Leave out the pictures and reproduce all of the data exactly.

DATA SHOWN —
>>>
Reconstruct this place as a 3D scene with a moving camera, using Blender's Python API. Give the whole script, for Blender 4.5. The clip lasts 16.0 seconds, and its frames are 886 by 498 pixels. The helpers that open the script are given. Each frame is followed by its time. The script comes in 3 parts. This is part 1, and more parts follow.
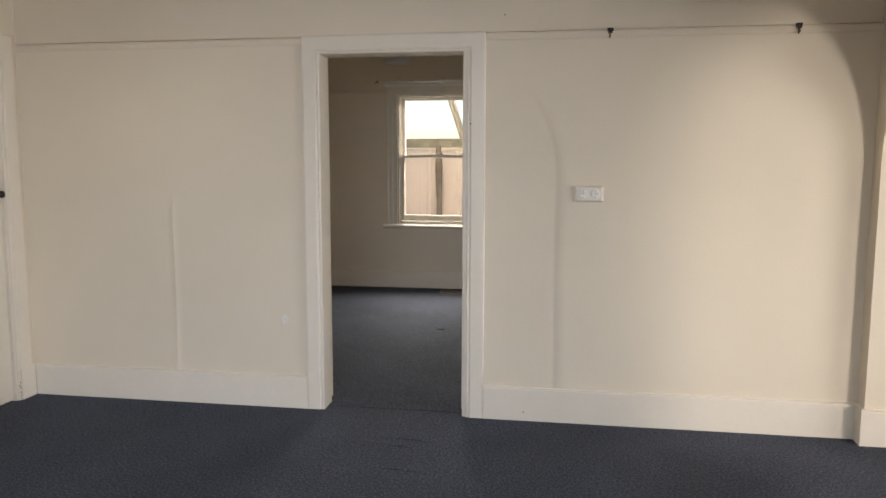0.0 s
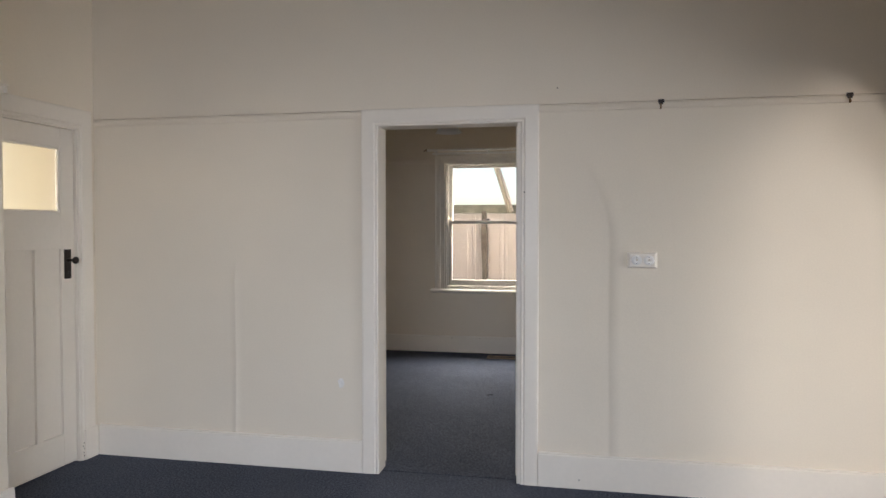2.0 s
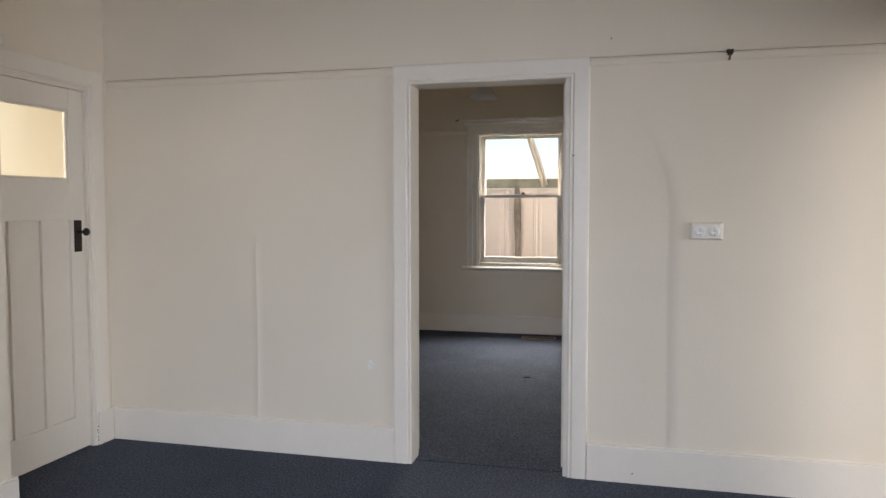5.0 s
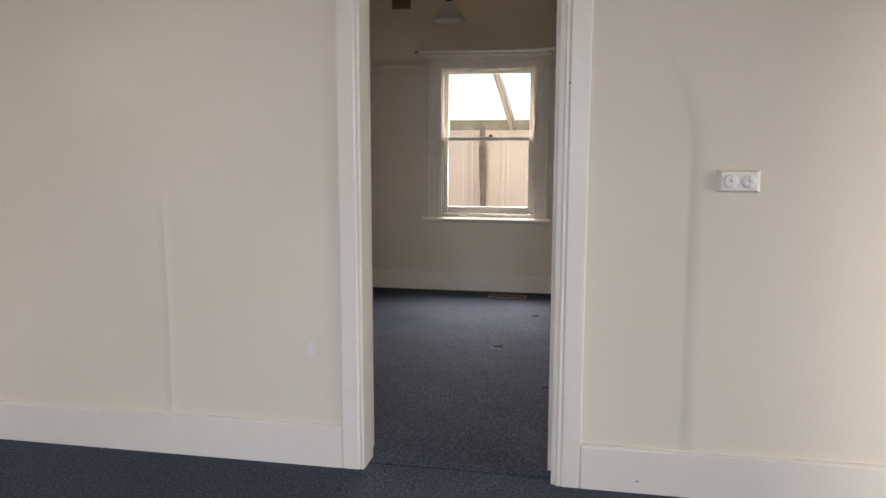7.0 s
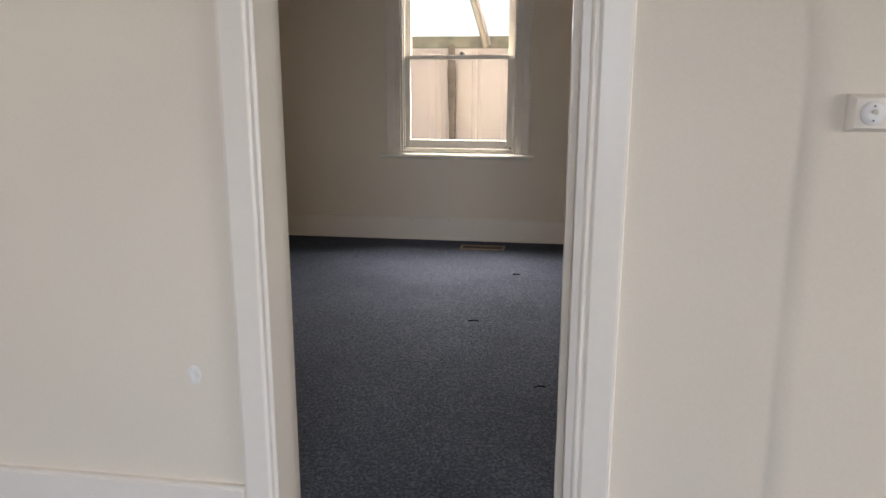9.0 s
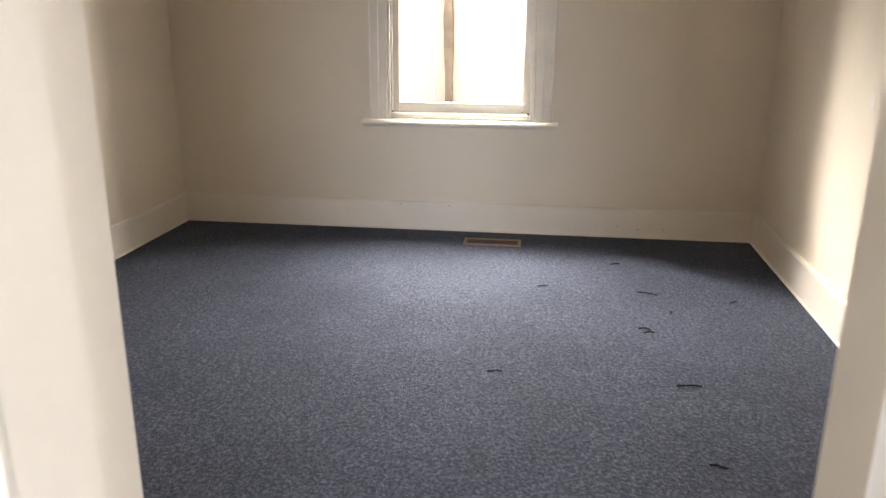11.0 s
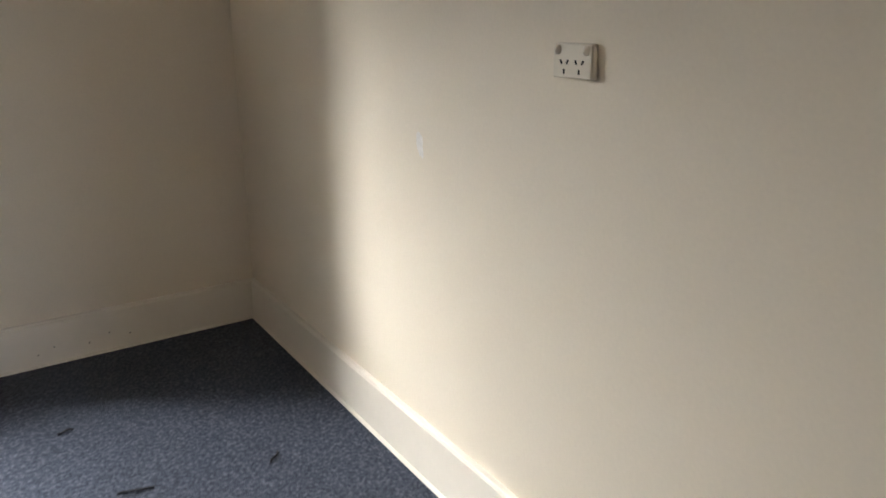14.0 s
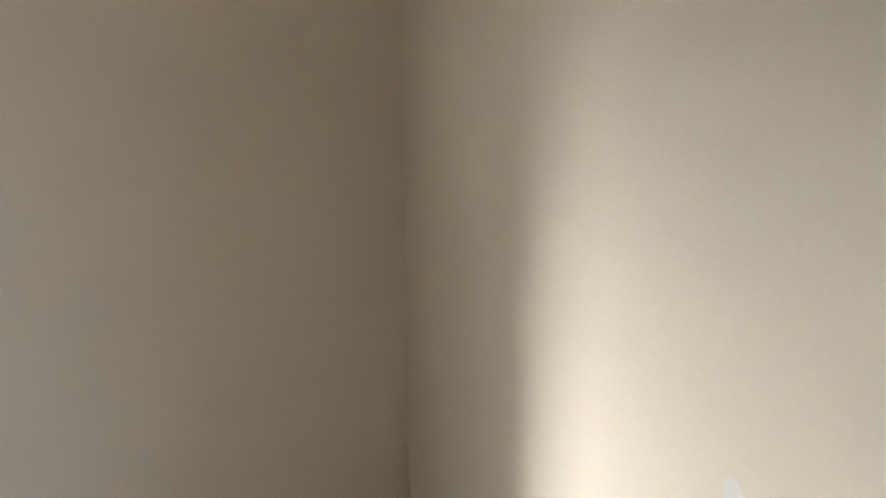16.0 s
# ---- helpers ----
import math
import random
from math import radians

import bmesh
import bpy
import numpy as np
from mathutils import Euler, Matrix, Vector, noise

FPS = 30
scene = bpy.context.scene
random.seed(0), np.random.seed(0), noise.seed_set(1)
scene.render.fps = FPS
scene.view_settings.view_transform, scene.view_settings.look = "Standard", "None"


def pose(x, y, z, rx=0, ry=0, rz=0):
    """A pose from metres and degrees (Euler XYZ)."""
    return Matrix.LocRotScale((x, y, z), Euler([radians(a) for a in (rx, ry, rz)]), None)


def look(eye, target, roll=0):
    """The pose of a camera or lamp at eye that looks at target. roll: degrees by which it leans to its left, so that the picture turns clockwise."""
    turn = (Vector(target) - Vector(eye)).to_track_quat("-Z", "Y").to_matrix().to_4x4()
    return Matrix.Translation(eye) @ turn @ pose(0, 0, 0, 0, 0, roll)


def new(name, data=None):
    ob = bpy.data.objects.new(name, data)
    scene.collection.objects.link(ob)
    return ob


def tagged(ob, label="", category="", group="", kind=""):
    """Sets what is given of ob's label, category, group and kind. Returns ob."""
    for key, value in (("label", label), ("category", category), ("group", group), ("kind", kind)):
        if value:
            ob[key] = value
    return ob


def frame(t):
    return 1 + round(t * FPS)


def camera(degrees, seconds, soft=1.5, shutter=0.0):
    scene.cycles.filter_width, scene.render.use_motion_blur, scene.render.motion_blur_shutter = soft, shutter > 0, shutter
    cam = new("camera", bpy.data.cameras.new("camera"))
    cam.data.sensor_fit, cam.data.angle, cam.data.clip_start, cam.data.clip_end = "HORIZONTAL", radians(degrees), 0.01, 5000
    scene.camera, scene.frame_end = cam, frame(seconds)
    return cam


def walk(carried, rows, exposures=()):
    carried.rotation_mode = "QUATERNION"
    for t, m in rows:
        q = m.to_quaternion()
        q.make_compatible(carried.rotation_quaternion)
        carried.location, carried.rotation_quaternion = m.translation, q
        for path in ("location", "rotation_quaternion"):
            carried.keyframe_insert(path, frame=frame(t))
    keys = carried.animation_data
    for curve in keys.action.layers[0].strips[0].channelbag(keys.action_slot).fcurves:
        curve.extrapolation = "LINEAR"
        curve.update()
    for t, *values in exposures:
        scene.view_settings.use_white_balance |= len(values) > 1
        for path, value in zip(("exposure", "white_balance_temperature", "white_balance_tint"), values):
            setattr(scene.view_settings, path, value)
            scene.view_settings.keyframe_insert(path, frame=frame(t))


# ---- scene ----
<<<
TASK OUTPUT —
Reconstruct this place as a 3D scene with a moving camera, using Blender's Python API. Give the whole script, for Blender 4.5. The clip lasts 16.0 seconds, and its frames are 886 by 498 pixels. The helpers that open the script are given. Each frame is followed by its time. The script comes in 3 parts. This is part 1, and more parts follow.
0.0 s
2.0 s
5.0 s
7.0 s
9.0 s
11.0 s
14.0 s
16.0 s
# ---- helpers ----
import math
import random
from math import radians

import bmesh
import bpy
import numpy as np
from mathutils import Euler, Matrix, Vector, noise

FPS = 30
scene = bpy.context.scene
random.seed(0), np.random.seed(0), noise.seed_set(1)
scene.render.fps = FPS
scene.view_settings.view_transform, scene.view_settings.look = "Standard", "None"


def pose(x, y, z, rx=0, ry=0, rz=0):
    """A pose from metres and degrees (Euler XYZ)."""
    return Matrix.LocRotScale((x, y, z), Euler([radians(a) for a in (rx, ry, rz)]), None)


def look(eye, target, roll=0):
    """The pose of a camera or lamp at eye that looks at target. roll: degrees by which it leans to its left, so that the picture turns clockwise."""
    turn = (Vector(target) - Vector(eye)).to_track_quat("-Z", "Y").to_matrix().to_4x4()
    return Matrix.Translation(eye) @ turn @ pose(0, 0, 0, 0, 0, roll)


def new(name, data=None):
    ob = bpy.data.objects.new(name, data)
    scene.collection.objects.link(ob)
    return ob


def tagged(ob, label="", category="", group="", kind=""):
    """Sets what is given of ob's label, category, group and kind. Returns ob."""
    for key, value in (("label", label), ("category", category), ("group", group), ("kind", kind)):
        if value:
            ob[key] = value
    return ob


def frame(t):
    return 1 + round(t * FPS)


def camera(degrees, seconds, soft=1.5, shutter=0.0):
    scene.cycles.filter_width, scene.render.use_motion_blur, scene.render.motion_blur_shutter = soft, shutter > 0, shutter
    cam = new("camera", bpy.data.cameras.new("camera"))
    cam.data.sensor_fit, cam.data.angle, cam.data.clip_start, cam.data.clip_end = "HORIZONTAL", radians(degrees), 0.01, 5000
    scene.camera, scene.frame_end = cam, frame(seconds)
    return cam


def walk(carried, rows, exposures=()):
    carried.rotation_mode = "QUATERNION"
    for t, m in rows:
        q = m.to_quaternion()
        q.make_compatible(carried.rotation_quaternion)
        carried.location, carried.rotation_quaternion = m.translation, q
        for path in ("location", "rotation_quaternion"):
            carried.keyframe_insert(path, frame=frame(t))
    keys = carried.animation_data
    for curve in keys.action.layers[0].strips[0].channelbag(keys.action_slot).fcurves:
        curve.extrapolation = "LINEAR"
        curve.update()
    for t, *values in exposures:
        scene.view_settings.use_white_balance |= len(values) > 1
        for path, value in zip(("exposure", "white_balance_temperature", "white_balance_tint"), values):
            setattr(scene.view_settings, path, value)
            scene.view_settings.keyframe_insert(path, frame=frame(t))


# ---- scene ----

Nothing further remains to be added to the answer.